— WORK INSTRUCTIONS —
Write out the material again word for word, dropping any images it holds.

— GIVEN INFORMATION —
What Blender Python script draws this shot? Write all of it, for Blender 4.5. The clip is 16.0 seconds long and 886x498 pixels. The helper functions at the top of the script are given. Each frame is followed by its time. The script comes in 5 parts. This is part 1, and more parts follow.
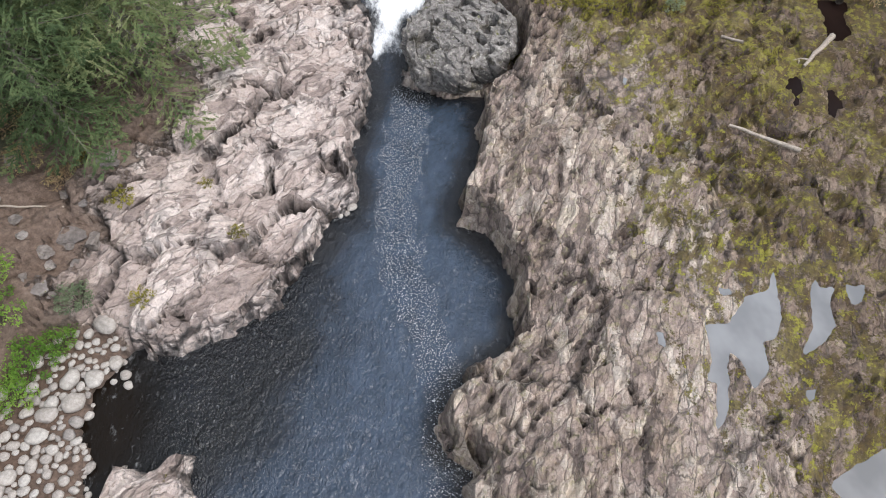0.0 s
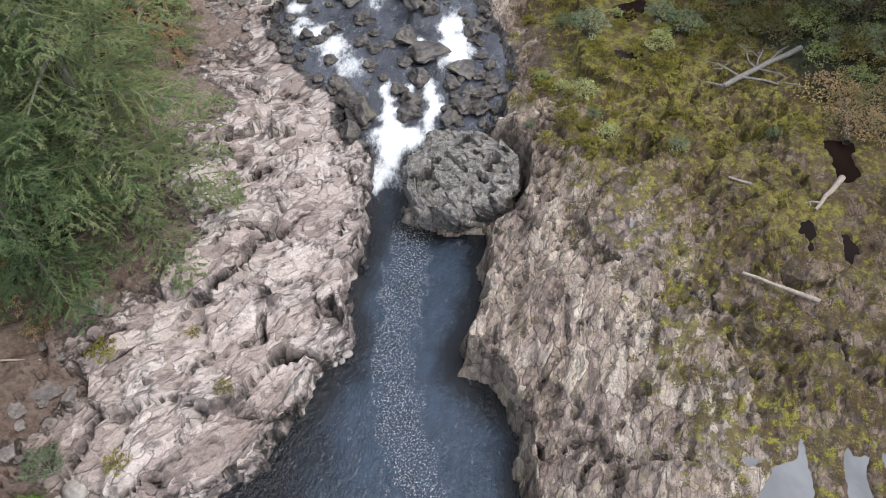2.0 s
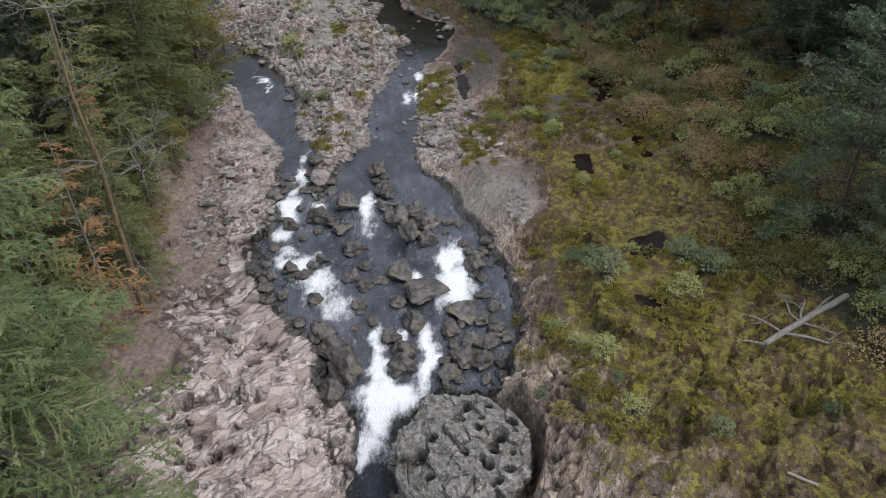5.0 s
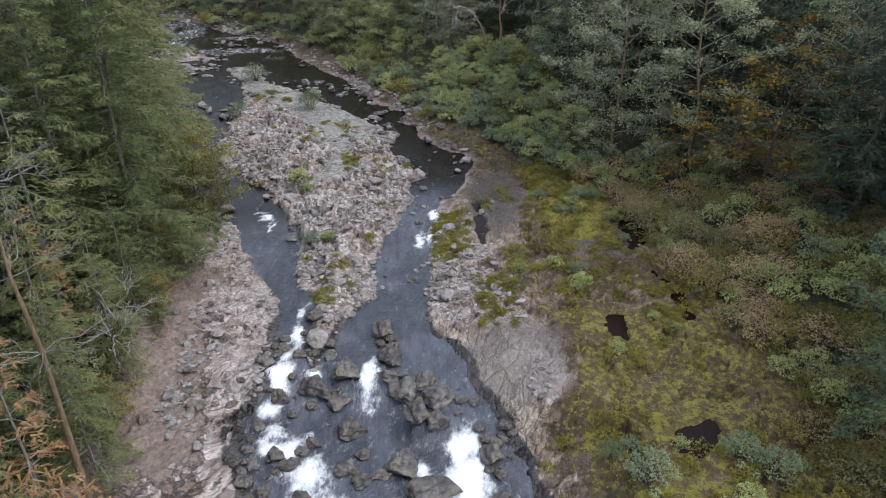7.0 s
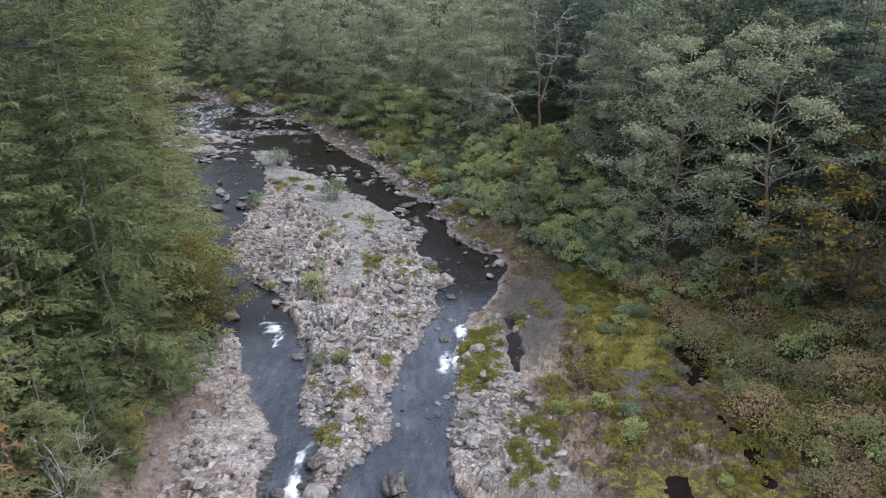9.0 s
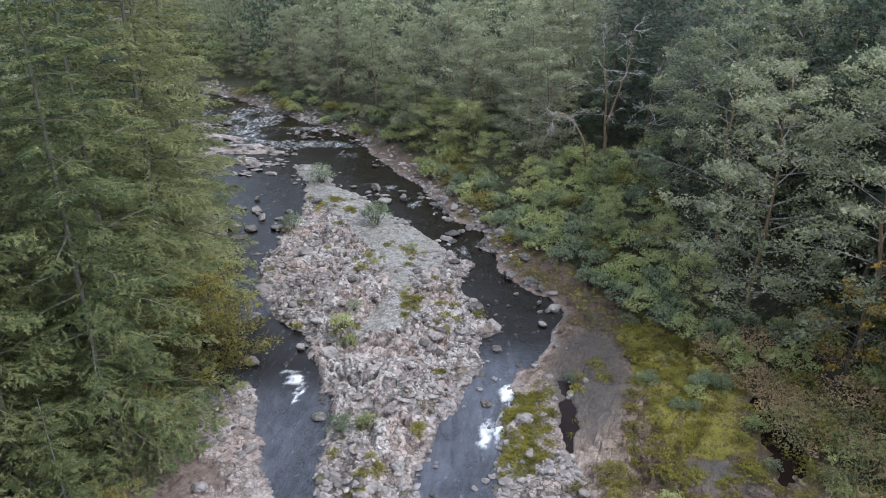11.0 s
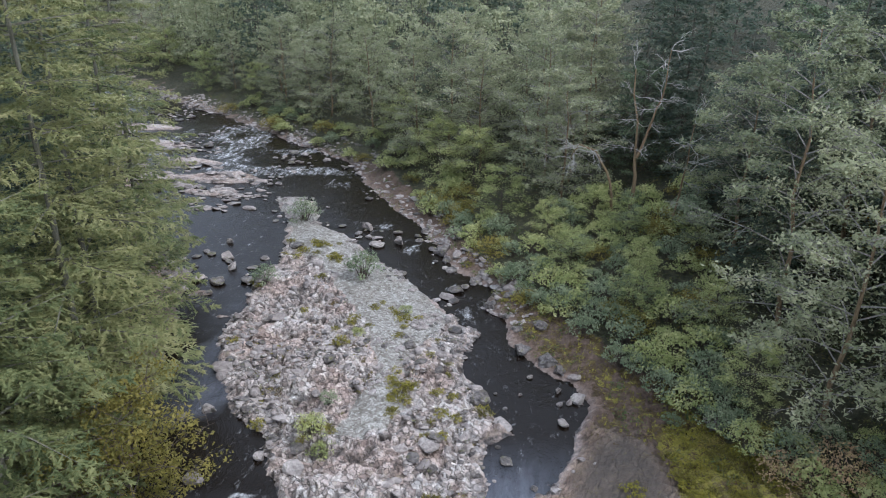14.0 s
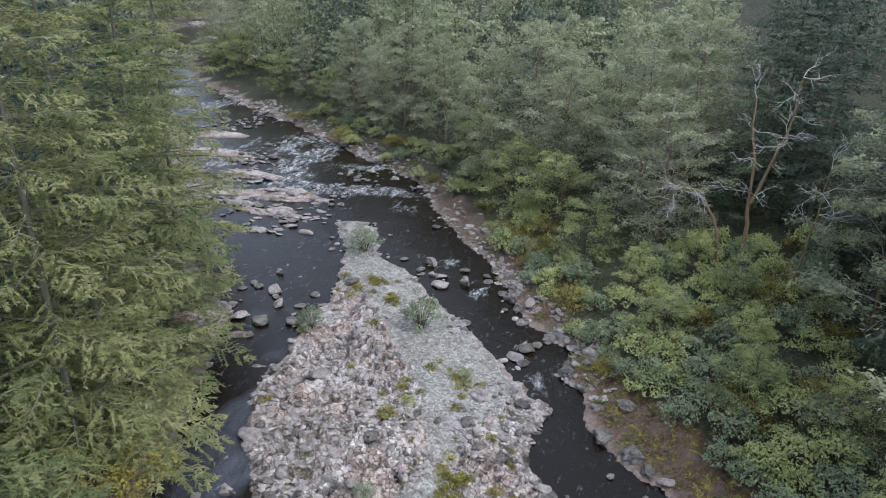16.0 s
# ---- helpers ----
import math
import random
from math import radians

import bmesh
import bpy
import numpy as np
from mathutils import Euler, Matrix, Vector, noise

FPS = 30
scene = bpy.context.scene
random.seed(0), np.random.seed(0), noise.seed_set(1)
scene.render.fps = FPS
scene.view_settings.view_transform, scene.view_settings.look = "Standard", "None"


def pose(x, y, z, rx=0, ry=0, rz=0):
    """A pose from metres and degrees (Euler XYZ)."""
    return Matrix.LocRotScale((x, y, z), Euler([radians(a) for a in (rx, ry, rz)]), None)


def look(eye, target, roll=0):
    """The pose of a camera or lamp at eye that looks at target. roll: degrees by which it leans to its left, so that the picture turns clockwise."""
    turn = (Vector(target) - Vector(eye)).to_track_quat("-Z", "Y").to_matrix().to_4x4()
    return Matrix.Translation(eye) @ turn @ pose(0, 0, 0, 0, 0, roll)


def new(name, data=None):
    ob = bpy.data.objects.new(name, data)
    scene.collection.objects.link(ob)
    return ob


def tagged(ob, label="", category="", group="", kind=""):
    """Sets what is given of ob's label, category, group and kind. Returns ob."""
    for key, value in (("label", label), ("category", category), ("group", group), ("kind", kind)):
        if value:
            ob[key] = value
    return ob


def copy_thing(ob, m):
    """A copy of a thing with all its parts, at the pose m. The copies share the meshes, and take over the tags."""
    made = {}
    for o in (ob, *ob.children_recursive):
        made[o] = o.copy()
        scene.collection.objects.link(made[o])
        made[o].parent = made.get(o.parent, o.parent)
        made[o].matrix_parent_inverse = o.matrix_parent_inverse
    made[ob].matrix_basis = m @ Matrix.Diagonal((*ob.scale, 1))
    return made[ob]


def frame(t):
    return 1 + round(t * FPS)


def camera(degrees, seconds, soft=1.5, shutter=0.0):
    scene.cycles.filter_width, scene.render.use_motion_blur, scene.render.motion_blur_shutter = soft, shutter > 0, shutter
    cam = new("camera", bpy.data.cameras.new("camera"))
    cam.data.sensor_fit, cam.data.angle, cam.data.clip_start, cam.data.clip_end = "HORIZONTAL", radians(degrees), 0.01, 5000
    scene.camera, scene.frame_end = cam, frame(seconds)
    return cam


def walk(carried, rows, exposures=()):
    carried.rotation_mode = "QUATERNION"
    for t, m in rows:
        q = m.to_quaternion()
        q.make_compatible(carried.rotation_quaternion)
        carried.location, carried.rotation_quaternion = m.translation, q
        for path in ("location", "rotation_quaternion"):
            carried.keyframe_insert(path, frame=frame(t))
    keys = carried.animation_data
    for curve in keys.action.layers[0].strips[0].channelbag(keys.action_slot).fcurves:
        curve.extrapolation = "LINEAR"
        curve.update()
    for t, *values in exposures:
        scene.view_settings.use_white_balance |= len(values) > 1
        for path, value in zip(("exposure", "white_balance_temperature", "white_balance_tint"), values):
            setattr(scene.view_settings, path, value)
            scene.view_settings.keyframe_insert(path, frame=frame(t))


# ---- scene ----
cam = camera(63.0, 16.0, 1.0)
METRES, EYE, TILT, LEAN, TURN = 70.0, 34.0, -57.0, 0.0, 0.0
ROWS = [
    (0.0, 0.0, 0.0, 0.0, 0.0, 0.0, -0.0),
    (0.5, -0.0001, 0.0049, 0.0074, 0.0, 1.9, -0.04),
    (1.0, 0.0004, 0.0116, 0.0174, 0.05, 3.82, -0.07),
    (1.5, 0.0007, 0.02, 0.0308, 0.09, 5.75, -0.1),
    (2.0, 0.0011, 0.0299, 0.0473, 0.14, 7.66, -0.12),
    (2.5, 0.0019, 0.0412, 0.0663, 0.2, 9.59, -0.14),
    (3.0, 0.0021, 0.0537, 0.0873, 0.21, 11.53, -0.17),
    (3.5, 0.0031, 0.0669, 0.1101, 0.26, 13.44, -0.16),
    (4.0, 0.0039, 0.0813, 0.134, 0.3, 15.37, -0.2),
    (4.5, 0.0046, 0.0963, 0.1592, 0.3, 17.33, -0.24),
    (5.0, 0.0052, 0.1125, 0.1856, 0.29, 19.26, -0.26),
    (7.5, 0.0078, 0.2043, 0.3307, 1.47, 28.96, -2.19),
    (8.0, 0.0074, 0.2243, 0.361, 1.76, 30.81, -2.7),
    (8.5, 0.0069, 0.2442, 0.3914, 2.19, 32.01, -3.46),
    (9.0, 0.006, 0.2637, 0.4209, 2.68, 32.24, -4.27),
    (11.5, -0.0003, 0.3562, 0.5611, 5.45, 32.02, -8.74),
    (12.0, -0.0029, 0.3746, 0.589, 5.48, 32.03, -8.73),
    (12.5, -0.0069, 0.3942, 0.6182, 5.42, 32.03, -8.74),
    (13.0, -0.0118, 0.4142, 0.6481, 5.38, 32.04, -8.73),
    (13.5, -0.0165, 0.4345, 0.6789, 5.36, 32.03, -8.73),
    (14.0, -0.0216, 0.4548, 0.7099, 5.64, 31.99, -9.11),
    (14.5, -0.0275, 0.4756, 0.7412, 5.98, 31.93, -9.68),
    (15.0, -0.0332, 0.4968, 0.7729, 6.58, 31.84, -10.63),
    (15.5, -0.0397, 0.5177, 0.8051, 7.82, 31.59, -12.51),
    (16.0, -0.0466, 0.5394, 0.8376, 9.33, 31.23, -14.75),
]
EXPOSURES = [(0, 0.75, 6250, 10), (1.5, 0.72, 6200, 10), (3, 0.42, 6150, 10), (4, 0.29, 6170, 10), (5, 0.27, 6150, 10), (7.5, 0.67, 5760, 10), (9, 0.77, 5670, 10), (16, 0.83, 5610, 10)]
walk(cam, [(t, pose(0, 0, EYE, TILT, LEAN, TURN) @ pose(METRES * x, METRES * y, METRES * z, 90 + pitch, roll, yaw)) for t, x, y, z, yaw, pitch, roll in ROWS], EXPOSURES)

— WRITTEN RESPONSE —
What Blender Python script draws this shot? Write all of it, for Blender 4.5. The clip is 16.0 seconds long and 886x498 pixels. The helper functions at the top of the script are given. Each frame is followed by its time. The script comes in 5 parts. This is part 1, and more parts follow.
0.0 s
2.0 s
5.0 s
7.0 s
9.0 s
11.0 s
14.0 s
16.0 s
# ---- helpers ----
import math
import random
from math import radians

import bmesh
import bpy
import numpy as np
from mathutils import Euler, Matrix, Vector, noise

FPS = 30
scene = bpy.context.scene
random.seed(0), np.random.seed(0), noise.seed_set(1)
scene.render.fps = FPS
scene.view_settings.view_transform, scene.view_settings.look = "Standard", "None"


def pose(x, y, z, rx=0, ry=0, rz=0):
    """A pose from metres and degrees (Euler XYZ)."""
    return Matrix.LocRotScale((x, y, z), Euler([radians(a) for a in (rx, ry, rz)]), None)


def look(eye, target, roll=0):
    """The pose of a camera or lamp at eye that looks at target. roll: degrees by which it leans to its left, so that the picture turns clockwise."""
    turn = (Vector(target) - Vector(eye)).to_track_quat("-Z", "Y").to_matrix().to_4x4()
    return Matrix.Translation(eye) @ turn @ pose(0, 0, 0, 0, 0, roll)


def new(name, data=None):
    ob = bpy.data.objects.new(name, data)
    scene.collection.objects.link(ob)
    return ob


def tagged(ob, label="", category="", group="", kind=""):
    """Sets what is given of ob's label, category, group and kind. Returns ob."""
    for key, value in (("label", label), ("category", category), ("group", group), ("kind", kind)):
        if value:
            ob[key] = value
    return ob


def copy_thing(ob, m):
    """A copy of a thing with all its parts, at the pose m. The copies share the meshes, and take over the tags."""
    made = {}
    for o in (ob, *ob.children_recursive):
        made[o] = o.copy()
        scene.collection.objects.link(made[o])
        made[o].parent = made.get(o.parent, o.parent)
        made[o].matrix_parent_inverse = o.matrix_parent_inverse
    made[ob].matrix_basis = m @ Matrix.Diagonal((*ob.scale, 1))
    return made[ob]


def frame(t):
    return 1 + round(t * FPS)


def camera(degrees, seconds, soft=1.5, shutter=0.0):
    scene.cycles.filter_width, scene.render.use_motion_blur, scene.render.motion_blur_shutter = soft, shutter > 0, shutter
    cam = new("camera", bpy.data.cameras.new("camera"))
    cam.data.sensor_fit, cam.data.angle, cam.data.clip_start, cam.data.clip_end = "HORIZONTAL", radians(degrees), 0.01, 5000
    scene.camera, scene.frame_end = cam, frame(seconds)
    return cam


def walk(carried, rows, exposures=()):
    carried.rotation_mode = "QUATERNION"
    for t, m in rows:
        q = m.to_quaternion()
        q.make_compatible(carried.rotation_quaternion)
        carried.location, carried.rotation_quaternion = m.translation, q
        for path in ("location", "rotation_quaternion"):
            carried.keyframe_insert(path, frame=frame(t))
    keys = carried.animation_data
    for curve in keys.action.layers[0].strips[0].channelbag(keys.action_slot).fcurves:
        curve.extrapolation = "LINEAR"
        curve.update()
    for t, *values in exposures:
        scene.view_settings.use_white_balance |= len(values) > 1
        for path, value in zip(("exposure", "white_balance_temperature", "white_balance_tint"), values):
            setattr(scene.view_settings, path, value)
            scene.view_settings.keyframe_insert(path, frame=frame(t))


# ---- scene ----
cam = camera(63.0, 16.0, 1.0)
METRES, EYE, TILT, LEAN, TURN = 70.0, 34.0, -57.0, 0.0, 0.0
ROWS = [
    (0.0, 0.0, 0.0, 0.0, 0.0, 0.0, -0.0),
    (0.5, -0.0001, 0.0049, 0.0074, 0.0, 1.9, -0.04),
    (1.0, 0.0004, 0.0116, 0.0174, 0.05, 3.82, -0.07),
    (1.5, 0.0007, 0.02, 0.0308, 0.09, 5.75, -0.1),
    (2.0, 0.0011, 0.0299, 0.0473, 0.14, 7.66, -0.12),
    (2.5, 0.0019, 0.0412, 0.0663, 0.2, 9.59, -0.14),
    (3.0, 0.0021, 0.0537, 0.0873, 0.21, 11.53, -0.17),
    (3.5, 0.0031, 0.0669, 0.1101, 0.26, 13.44, -0.16),
    (4.0, 0.0039, 0.0813, 0.134, 0.3, 15.37, -0.2),
    (4.5, 0.0046, 0.0963, 0.1592, 0.3, 17.33, -0.24),
    (5.0, 0.0052, 0.1125, 0.1856, 0.29, 19.26, -0.26),
    (7.5, 0.0078, 0.2043, 0.3307, 1.47, 28.96, -2.19),
    (8.0, 0.0074, 0.2243, 0.361, 1.76, 30.81, -2.7),
    (8.5, 0.0069, 0.2442, 0.3914, 2.19, 32.01, -3.46),
    (9.0, 0.006, 0.2637, 0.4209, 2.68, 32.24, -4.27),
    (11.5, -0.0003, 0.3562, 0.5611, 5.45, 32.02, -8.74),
    (12.0, -0.0029, 0.3746, 0.589, 5.48, 32.03, -8.73),
    (12.5, -0.0069, 0.3942, 0.6182, 5.42, 32.03, -8.74),
    (13.0, -0.0118, 0.4142, 0.6481, 5.38, 32.04, -8.73),
    (13.5, -0.0165, 0.4345, 0.6789, 5.36, 32.03, -8.73),
    (14.0, -0.0216, 0.4548, 0.7099, 5.64, 31.99, -9.11),
    (14.5, -0.0275, 0.4756, 0.7412, 5.98, 31.93, -9.68),
    (15.0, -0.0332, 0.4968, 0.7729, 6.58, 31.84, -10.63),
    (15.5, -0.0397, 0.5177, 0.8051, 7.82, 31.59, -12.51),
    (16.0, -0.0466, 0.5394, 0.8376, 9.33, 31.23, -14.75),
]
EXPOSURES = [(0, 0.75, 6250, 10), (1.5, 0.72, 6200, 10), (3, 0.42, 6150, 10), (4, 0.29, 6170, 10), (5, 0.27, 6150, 10), (7.5, 0.67, 5760, 10), (9, 0.77, 5670, 10), (16, 0.83, 5610, 10)]
walk(cam, [(t, pose(0, 0, EYE, TILT, LEAN, TURN) @ pose(METRES * x, METRES * y, METRES * z, 90 + pitch, roll, yaw)) for t, x, y, z, yaw, pitch, roll in ROWS], EXPOSURES)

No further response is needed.